### Instructions for the task
Write the material out again in full, word for word. Do not include the pictures.

### Given information
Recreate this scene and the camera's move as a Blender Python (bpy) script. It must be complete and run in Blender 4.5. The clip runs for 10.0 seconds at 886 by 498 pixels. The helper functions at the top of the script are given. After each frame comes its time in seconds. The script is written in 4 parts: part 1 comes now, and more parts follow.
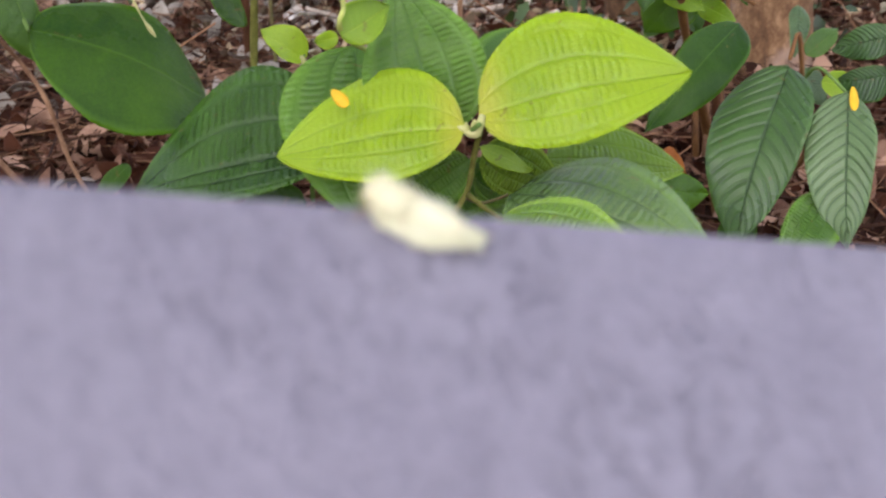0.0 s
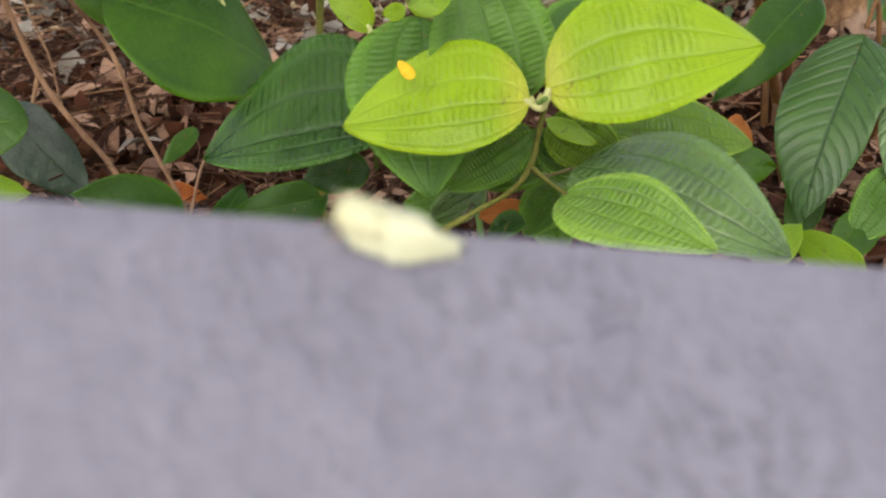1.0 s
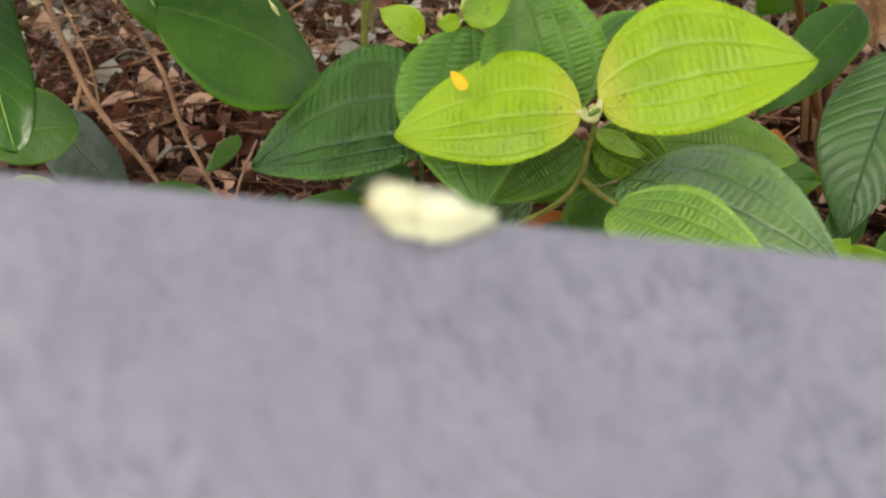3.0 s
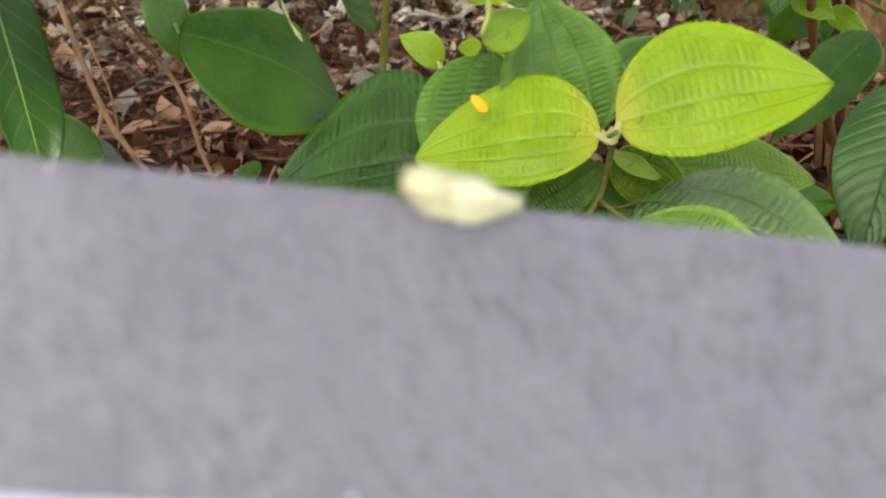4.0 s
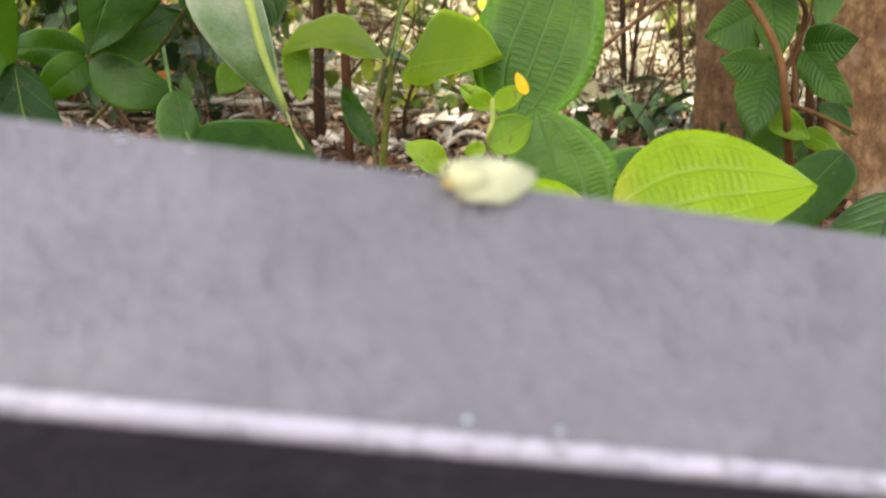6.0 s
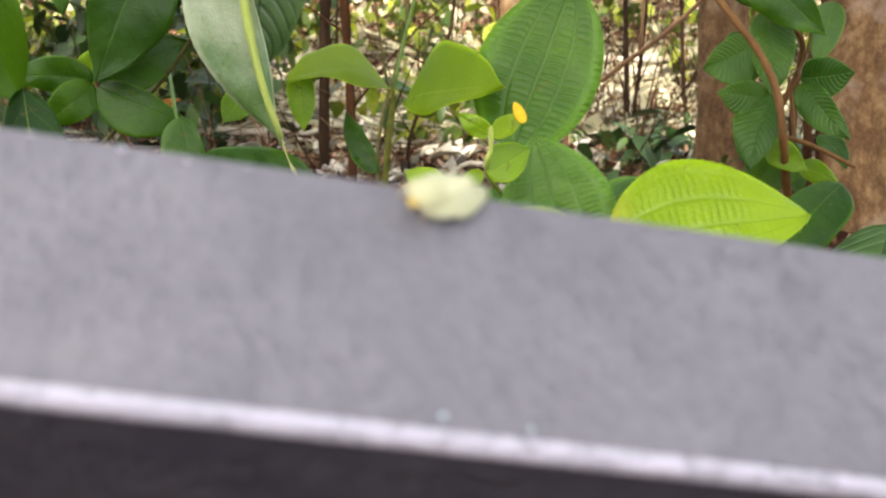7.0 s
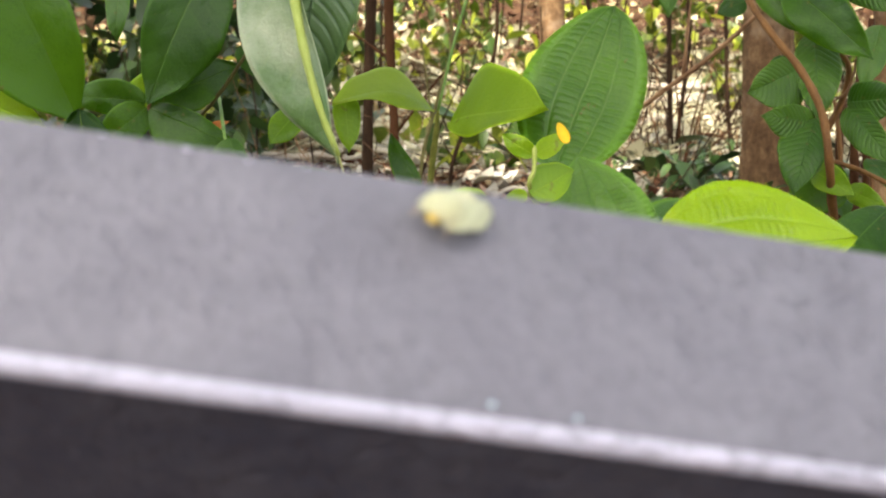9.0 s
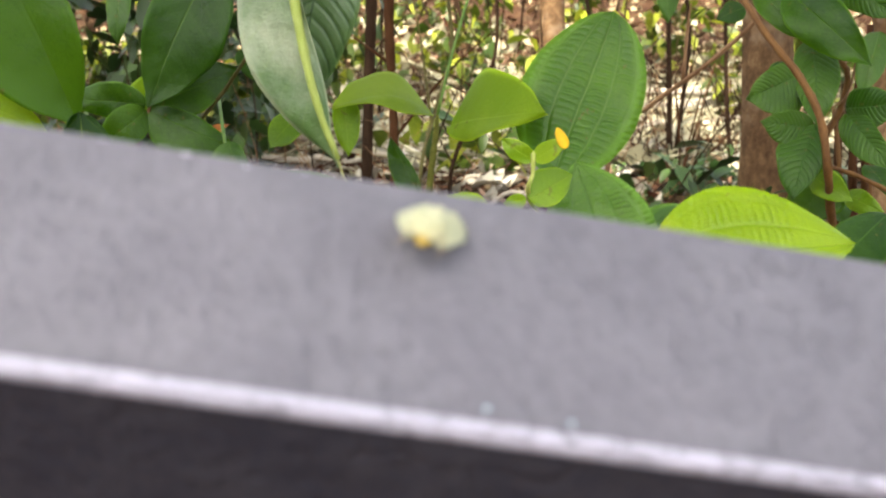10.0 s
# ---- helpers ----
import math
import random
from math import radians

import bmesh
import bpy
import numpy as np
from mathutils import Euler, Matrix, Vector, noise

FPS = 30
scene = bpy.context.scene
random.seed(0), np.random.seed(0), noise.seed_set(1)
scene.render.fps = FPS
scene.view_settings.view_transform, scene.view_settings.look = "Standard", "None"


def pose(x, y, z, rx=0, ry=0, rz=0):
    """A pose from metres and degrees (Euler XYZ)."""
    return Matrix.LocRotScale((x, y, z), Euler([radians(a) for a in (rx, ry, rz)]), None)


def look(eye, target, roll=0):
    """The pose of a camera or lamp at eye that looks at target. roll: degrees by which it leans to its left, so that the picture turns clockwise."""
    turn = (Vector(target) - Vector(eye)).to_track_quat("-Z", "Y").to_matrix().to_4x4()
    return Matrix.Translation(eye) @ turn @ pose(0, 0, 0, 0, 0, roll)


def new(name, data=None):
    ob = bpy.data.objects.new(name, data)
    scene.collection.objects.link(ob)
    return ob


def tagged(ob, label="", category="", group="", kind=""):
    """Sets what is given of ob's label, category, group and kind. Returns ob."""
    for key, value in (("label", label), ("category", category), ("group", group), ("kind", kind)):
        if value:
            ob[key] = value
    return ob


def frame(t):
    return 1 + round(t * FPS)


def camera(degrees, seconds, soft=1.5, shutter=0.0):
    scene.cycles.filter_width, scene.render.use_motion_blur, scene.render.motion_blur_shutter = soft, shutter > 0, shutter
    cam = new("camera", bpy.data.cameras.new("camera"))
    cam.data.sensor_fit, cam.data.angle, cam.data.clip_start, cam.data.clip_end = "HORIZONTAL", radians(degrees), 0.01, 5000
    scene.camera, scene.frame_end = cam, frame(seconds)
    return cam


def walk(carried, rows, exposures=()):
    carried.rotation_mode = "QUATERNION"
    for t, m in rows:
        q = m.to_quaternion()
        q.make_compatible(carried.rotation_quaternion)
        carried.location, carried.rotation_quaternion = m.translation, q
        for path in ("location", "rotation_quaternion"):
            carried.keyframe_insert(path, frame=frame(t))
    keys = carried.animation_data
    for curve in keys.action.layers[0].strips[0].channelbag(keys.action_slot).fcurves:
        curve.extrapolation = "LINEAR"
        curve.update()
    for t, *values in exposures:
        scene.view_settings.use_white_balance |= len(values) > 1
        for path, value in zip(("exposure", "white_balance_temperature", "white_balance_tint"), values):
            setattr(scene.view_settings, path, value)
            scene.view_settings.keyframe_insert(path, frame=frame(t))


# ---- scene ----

### Complete output
Recreate this scene and the camera's move as a Blender Python (bpy) script. It must be complete and run in Blender 4.5. The clip runs for 10.0 seconds at 886 by 498 pixels. The helper functions at the top of the script are given. After each frame comes its time in seconds. The script is written in 4 parts: part 1 comes now, and more parts follow.
0.0 s
1.0 s
3.0 s
4.0 s
6.0 s
7.0 s
9.0 s
10.0 s
# ---- helpers ----
import math
import random
from math import radians

import bmesh
import bpy
import numpy as np
from mathutils import Euler, Matrix, Vector, noise

FPS = 30
scene = bpy.context.scene
random.seed(0), np.random.seed(0), noise.seed_set(1)
scene.render.fps = FPS
scene.view_settings.view_transform, scene.view_settings.look = "Standard", "None"


def pose(x, y, z, rx=0, ry=0, rz=0):
    """A pose from metres and degrees (Euler XYZ)."""
    return Matrix.LocRotScale((x, y, z), Euler([radians(a) for a in (rx, ry, rz)]), None)


def look(eye, target, roll=0):
    """The pose of a camera or lamp at eye that looks at target. roll: degrees by which it leans to its left, so that the picture turns clockwise."""
    turn = (Vector(target) - Vector(eye)).to_track_quat("-Z", "Y").to_matrix().to_4x4()
    return Matrix.Translation(eye) @ turn @ pose(0, 0, 0, 0, 0, roll)


def new(name, data=None):
    ob = bpy.data.objects.new(name, data)
    scene.collection.objects.link(ob)
    return ob


def tagged(ob, label="", category="", group="", kind=""):
    """Sets what is given of ob's label, category, group and kind. Returns ob."""
    for key, value in (("label", label), ("category", category), ("group", group), ("kind", kind)):
        if value:
            ob[key] = value
    return ob


def frame(t):
    return 1 + round(t * FPS)


def camera(degrees, seconds, soft=1.5, shutter=0.0):
    scene.cycles.filter_width, scene.render.use_motion_blur, scene.render.motion_blur_shutter = soft, shutter > 0, shutter
    cam = new("camera", bpy.data.cameras.new("camera"))
    cam.data.sensor_fit, cam.data.angle, cam.data.clip_start, cam.data.clip_end = "HORIZONTAL", radians(degrees), 0.01, 5000
    scene.camera, scene.frame_end = cam, frame(seconds)
    return cam


def walk(carried, rows, exposures=()):
    carried.rotation_mode = "QUATERNION"
    for t, m in rows:
        q = m.to_quaternion()
        q.make_compatible(carried.rotation_quaternion)
        carried.location, carried.rotation_quaternion = m.translation, q
        for path in ("location", "rotation_quaternion"):
            carried.keyframe_insert(path, frame=frame(t))
    keys = carried.animation_data
    for curve in keys.action.layers[0].strips[0].channelbag(keys.action_slot).fcurves:
        curve.extrapolation = "LINEAR"
        curve.update()
    for t, *values in exposures:
        scene.view_settings.use_white_balance |= len(values) > 1
        for path, value in zip(("exposure", "white_balance_temperature", "white_balance_tint"), values):
            setattr(scene.view_settings, path, value)
            scene.view_settings.keyframe_insert(path, frame=frame(t))


# ---- scene ----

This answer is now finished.